To: Jurgis Bekepuris who wrote (16684)3/26/2003 12:07:46 AM
From: James Clarke  Read Replies (3) | Respond to of 78625
 
HRC hints. This is a great opportunity to learn forensic accounting.

I think it was Charlie Munger who said anytime a company goes bankrupt you should look at the financial statements from a year or so before when the stock was still high and see if you can learn something.

I'm not claiming that anybody could have concluded fraud, but you're just looking for red flags here to train yourself to recognize them next time. Rarely does one know something is a fraud until it the stock is at 3 - but just knowing a cash flow statement has the signs of one is enough to just not invest. (I was never short HRC, although now of course I'm kicking myself.)

Don't expect to find red flags on the income statement - thats what these kind of managements are trying to make look pretty - focus on the cash flow statement.

(And remember, the reason to own this in 2002 both before and after the first blowup was twofold - the dumb investors got burned because "it always beats estimates". The smarter ones got burned because they bought it for the free cash flow.)

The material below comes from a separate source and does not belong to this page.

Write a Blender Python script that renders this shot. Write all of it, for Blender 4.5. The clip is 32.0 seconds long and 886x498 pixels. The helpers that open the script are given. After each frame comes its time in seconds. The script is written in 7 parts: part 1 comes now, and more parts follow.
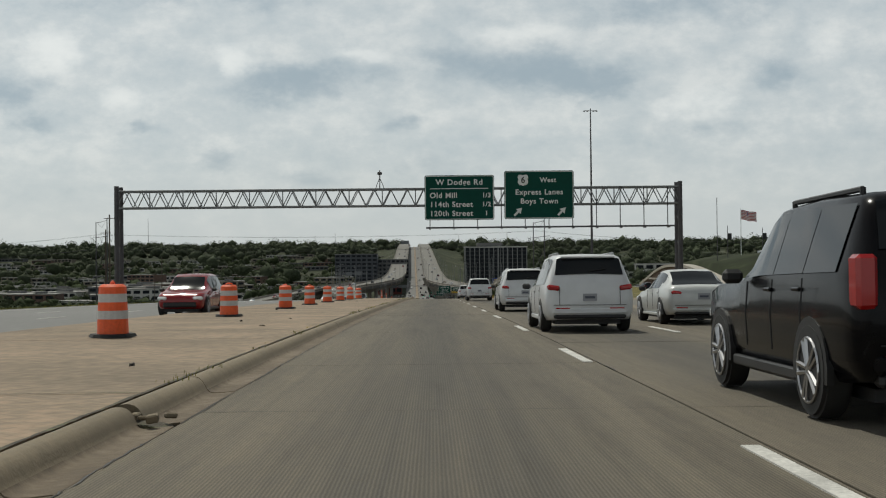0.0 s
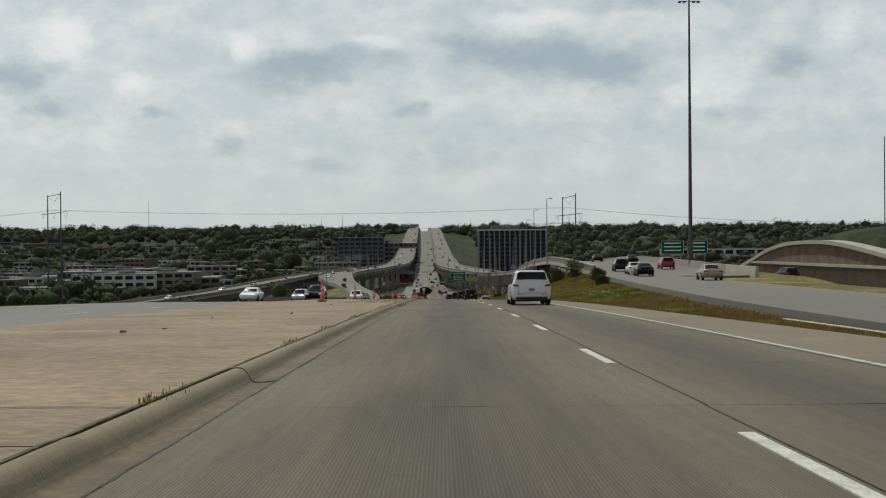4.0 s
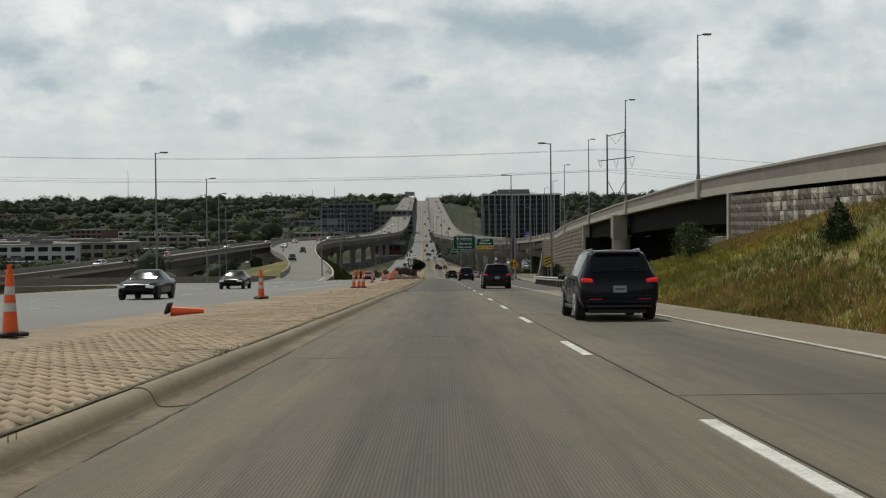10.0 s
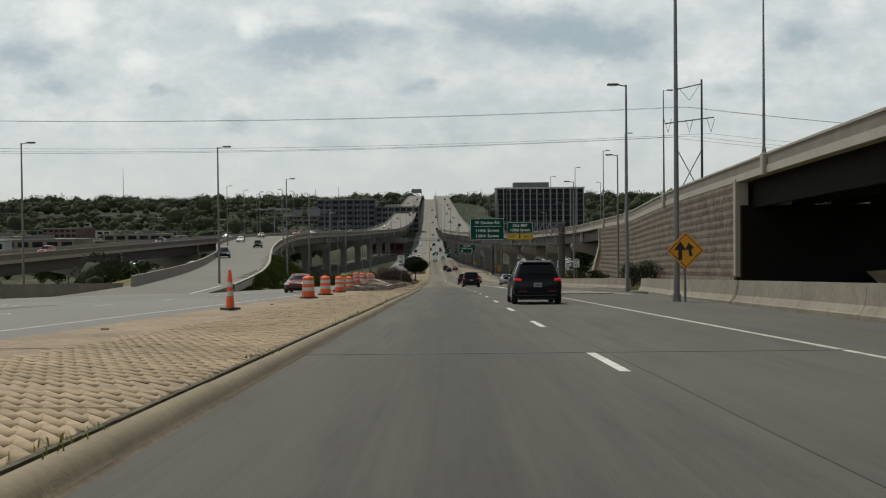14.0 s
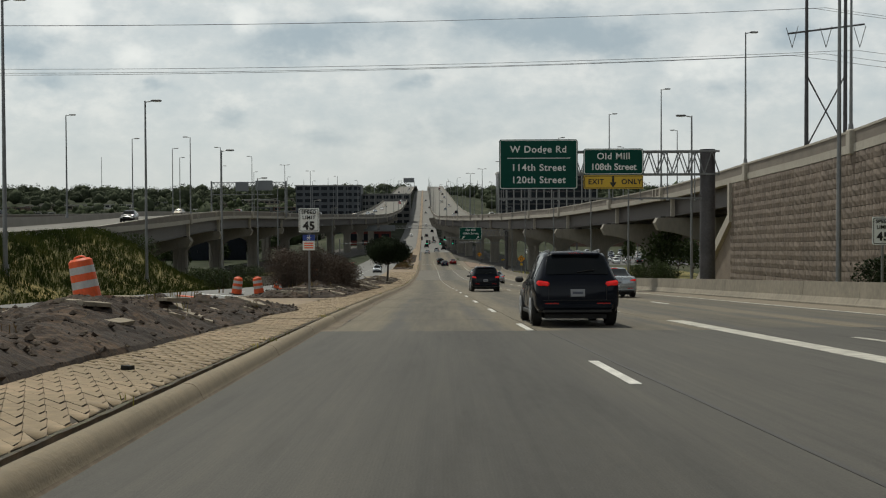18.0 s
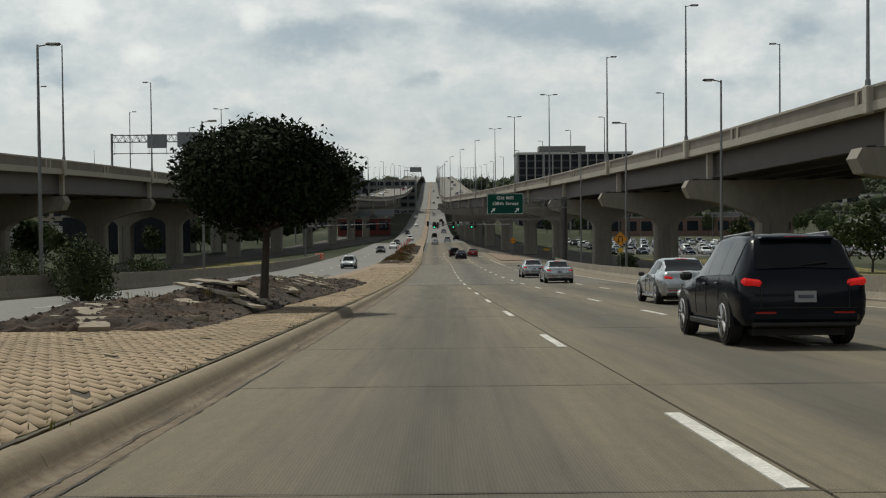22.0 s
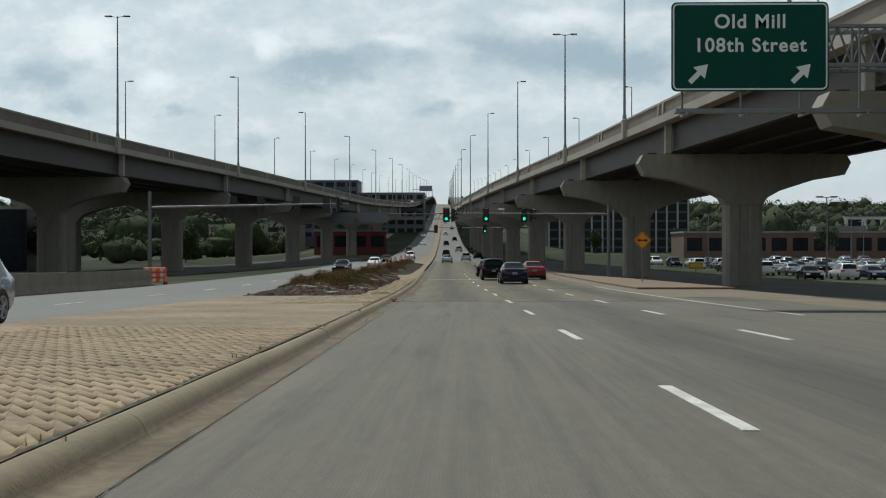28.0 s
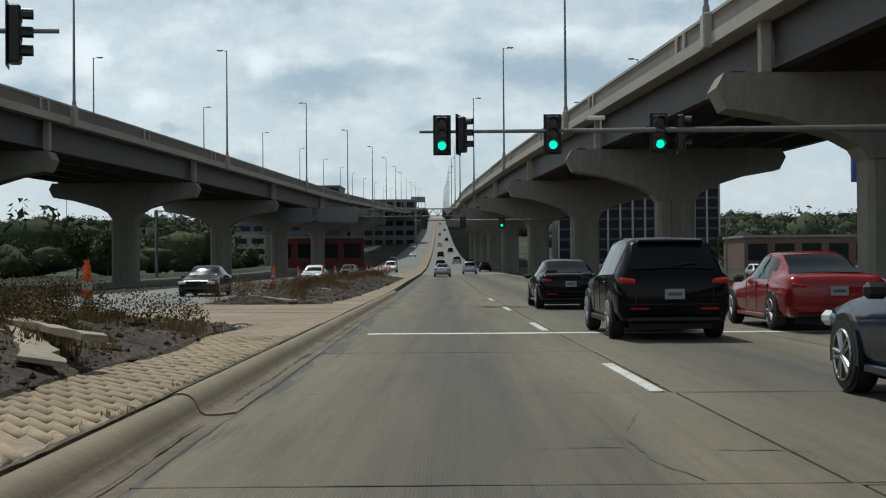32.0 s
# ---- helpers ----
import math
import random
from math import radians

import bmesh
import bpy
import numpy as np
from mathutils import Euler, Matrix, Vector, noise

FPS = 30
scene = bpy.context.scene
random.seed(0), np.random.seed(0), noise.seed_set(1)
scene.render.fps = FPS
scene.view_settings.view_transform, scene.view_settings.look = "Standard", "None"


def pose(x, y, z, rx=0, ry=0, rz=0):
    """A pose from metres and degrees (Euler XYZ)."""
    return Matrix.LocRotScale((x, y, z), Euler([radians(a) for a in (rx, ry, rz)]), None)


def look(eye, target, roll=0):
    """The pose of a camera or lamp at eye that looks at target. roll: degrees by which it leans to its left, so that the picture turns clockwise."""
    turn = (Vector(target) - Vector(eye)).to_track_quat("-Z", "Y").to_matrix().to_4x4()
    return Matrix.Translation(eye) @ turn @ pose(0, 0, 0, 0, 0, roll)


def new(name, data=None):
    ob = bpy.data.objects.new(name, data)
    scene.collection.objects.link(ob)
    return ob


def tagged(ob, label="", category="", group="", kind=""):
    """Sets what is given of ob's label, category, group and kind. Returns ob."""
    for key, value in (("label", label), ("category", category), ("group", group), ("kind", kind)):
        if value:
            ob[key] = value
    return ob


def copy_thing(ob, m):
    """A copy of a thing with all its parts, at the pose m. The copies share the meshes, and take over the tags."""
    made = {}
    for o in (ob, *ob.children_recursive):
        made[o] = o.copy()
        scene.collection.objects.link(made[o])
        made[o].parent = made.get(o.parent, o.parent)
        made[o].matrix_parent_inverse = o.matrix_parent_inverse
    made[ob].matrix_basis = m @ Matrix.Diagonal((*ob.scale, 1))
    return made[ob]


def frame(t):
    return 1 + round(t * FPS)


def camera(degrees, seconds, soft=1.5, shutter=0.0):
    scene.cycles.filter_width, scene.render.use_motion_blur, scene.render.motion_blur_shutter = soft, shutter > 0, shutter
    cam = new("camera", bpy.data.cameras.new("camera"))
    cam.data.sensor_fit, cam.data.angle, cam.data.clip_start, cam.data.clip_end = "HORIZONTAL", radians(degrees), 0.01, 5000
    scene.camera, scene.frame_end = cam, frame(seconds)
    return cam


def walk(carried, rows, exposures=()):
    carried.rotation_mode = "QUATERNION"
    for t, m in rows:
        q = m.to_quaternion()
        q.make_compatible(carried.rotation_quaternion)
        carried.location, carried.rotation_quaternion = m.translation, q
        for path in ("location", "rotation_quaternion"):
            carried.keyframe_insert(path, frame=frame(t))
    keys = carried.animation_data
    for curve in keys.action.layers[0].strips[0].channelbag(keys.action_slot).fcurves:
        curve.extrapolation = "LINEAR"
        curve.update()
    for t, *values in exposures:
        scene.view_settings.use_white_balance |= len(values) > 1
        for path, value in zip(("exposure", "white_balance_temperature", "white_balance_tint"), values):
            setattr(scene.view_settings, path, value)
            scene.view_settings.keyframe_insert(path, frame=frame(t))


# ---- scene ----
cam = camera(41.0, 32.0, soft=1.15)
PATH = [
    (0, pose(0.000, -0.000, 1.778, 90.628, 0.581, -0.546)),
    (0.5, pose(0.000, 11.817, 1.615, 90.364, 0.451, -0.335)),
    (1, pose(0.001, 23.623, 1.398, 90.249, 0.566, -0.322)),
    (1.5, pose(0.002, 35.514, 1.152, 90.025, 0.383, -0.287)),
    (2, pose(0.001, 47.496, 0.896, 90.083, 0.601, -0.241)),
    (2.5, pose(-0.000, 59.603, 0.631, 89.989, 0.513, -0.135)),
    (3, pose(-0.002, 71.780, 0.366, 90.077, 0.594, -0.177)),
    (3.5, pose(-0.005, 84.026, 0.104, 90.044, 0.488, -0.104)),
    (5.5, pose(-0.017, 133.283, -1.184, 89.588, 0.373, 0.048)),
    (6, pose(-0.018, 145.641, -1.565, 89.461, 0.355, 0.017)),
    (6.5, pose(-0.017, 158.047, -1.979, 89.312, 0.499, -0.121)),
    (7, pose(-0.013, 170.501, -2.417, 89.275, 0.270, -0.311)),
    (7.5, pose(-0.005, 182.998, -2.881, 89.100, 0.373, -0.411)),
    (8, pose(0.005, 195.534, -3.383, 88.971, 0.275, -0.495)),
    (8.5, pose(0.017, 208.106, -3.910, 88.907, 0.265, -0.524)),
    (9, pose(0.030, 220.727, -4.490, 88.682, 0.376, -0.550)),
    (9.5, pose(0.042, 233.408, -5.093, 88.704, 0.381, -0.545)),
    (10, pose(0.050, 246.118, -5.665, 88.717, 0.532, -0.099)),
    (10.5, pose(0.052, 258.806, -6.222, 88.815, 0.478, 0.157)),
    (11, pose(0.048, 271.466, -6.755, 88.856, 0.404, 0.178)),
    (11.5, pose(0.037, 284.161, -7.296, 88.815, 0.531, 0.084)),
    (12, pose(0.019, 296.956, -7.827, 88.898, 0.681, -0.004)),
    (12.5, pose(-0.008, 309.853, -8.361, 88.788, 0.695, -0.055)),
    (13, pose(-0.044, 322.916, -8.893, 88.843, 1.007, 0.006)),
    (13.5, pose(-0.089, 336.030, -9.427, 88.855, 0.643, 0.142)),
    (14, pose(-0.143, 349.122, -9.957, 88.855, 0.560, 0.325)),
    (14.5, pose(-0.205, 362.098, -10.494, 88.774, 0.511, 0.365)),
    (16.5, pose(-0.483, 413.701, -12.703, 88.746, 0.512, -0.203)),
    (17, pose(-0.560, 426.682, -13.267, 88.769, 0.154, -0.035)),
    (17.5, pose(-0.647, 439.744, -13.844, 88.663, 0.063, 0.042)),
    (18, pose(-0.744, 452.878, -14.436, 88.663, 0.238, 0.043)),
    (18.5, pose(-0.852, 466.024, -15.018, 88.723, 0.402, 0.007)),
    (19, pose(-0.973, 479.133, -15.610, 88.489, 0.768, 0.254)),
    (19.5, pose(-1.107, 492.186, -16.206, 88.748, 0.146, 0.489)),
    (20, pose(-1.255, 505.086, -16.782, 88.681, 0.115, 0.525)),
    (20.5, pose(-1.413, 517.796, -17.335, 88.764, 0.323, 0.561)),
    (21, pose(-1.580, 530.357, -17.888, 88.654, 0.520, 0.687)),
    (21.5, pose(-1.751, 542.666, -18.453, 88.532, 0.539, 0.501)),
    (22, pose(-1.923, 554.655, -19.016, 88.520, 0.509, 0.464)),
    (22.5, pose(-2.094, 566.254, -19.553, 88.576, 0.316, 0.561)),
    (23, pose(-2.265, 577.533, -20.052, 88.630, 0.103, 0.474)),
    (23.5, pose(-2.435, 588.532, -20.511, 88.797, 0.050, 0.416)),
    (24, pose(-2.600, 599.155, -20.933, 88.940, 0.013, 0.288)),
    (24.5, pose(-2.763, 609.509, -21.347, 89.008, -0.099, 0.216)),
    (25, pose(-2.923, 619.538, -21.752, 88.885, -0.193, 0.551)),
    (25.5, pose(-3.080, 629.220, -22.089, 89.659, -0.121, 0.860)),
    (27.5, pose(-3.693, 666.309, -23.191, 89.757, -0.056, 1.012)),
    (28, pose(-3.849, 675.580, -23.424, 89.921, 0.049, 1.029)),
    (28.5, pose(-4.004, 684.803, -23.621, 90.162, 0.045, 1.005)),
    (29, pose(-4.155, 693.918, -23.790, 90.031, 0.133, 0.885)),
    (29.5, pose(-4.302, 702.909, -23.977, 90.225, -0.009, 0.862)),
    (30, pose(-4.446, 711.813, -24.146, 90.288, -0.197, 0.748)),
    (30.5, pose(-4.588, 720.669, -24.313, 90.267, 0.259, 0.581)),
    (31, pose(-4.728, 729.491, -24.469, 90.448, 0.498, 0.591)),
    (31.5, pose(-4.868, 738.335, -24.595, 90.717, 0.433, 0.638)),
    (32, pose(-5.009, 747.240, -24.702, 90.713, 0.419, 0.745)),
]
walk(cam, PATH, exposures=((0.0, -0.24, 6450, 5), (3.0, -0.22, 6450, 5), (9.0, -0.13, 6500, 5), (22.0, -0.13, 6580, 5), (25.0, -0.07, 6250, 2), (29.0, -0.06, 6050, 2), (32.0, -0.06, 5950, 2)))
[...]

Look at free cash flow. Cash from operations minus capital expenditures. Thats how you calculate it, right? What is wrong with that analysis? Trust me, understanding HRC's 2001 cash flow statement will save you a lot of money in future investments and it will be a great use of an hour of your time. I'm not going to tell you the answer - the value comes from doing the work to find it yourself. Just go through each line of that cash flow statement, all the way to the bottom, and think about what they mean.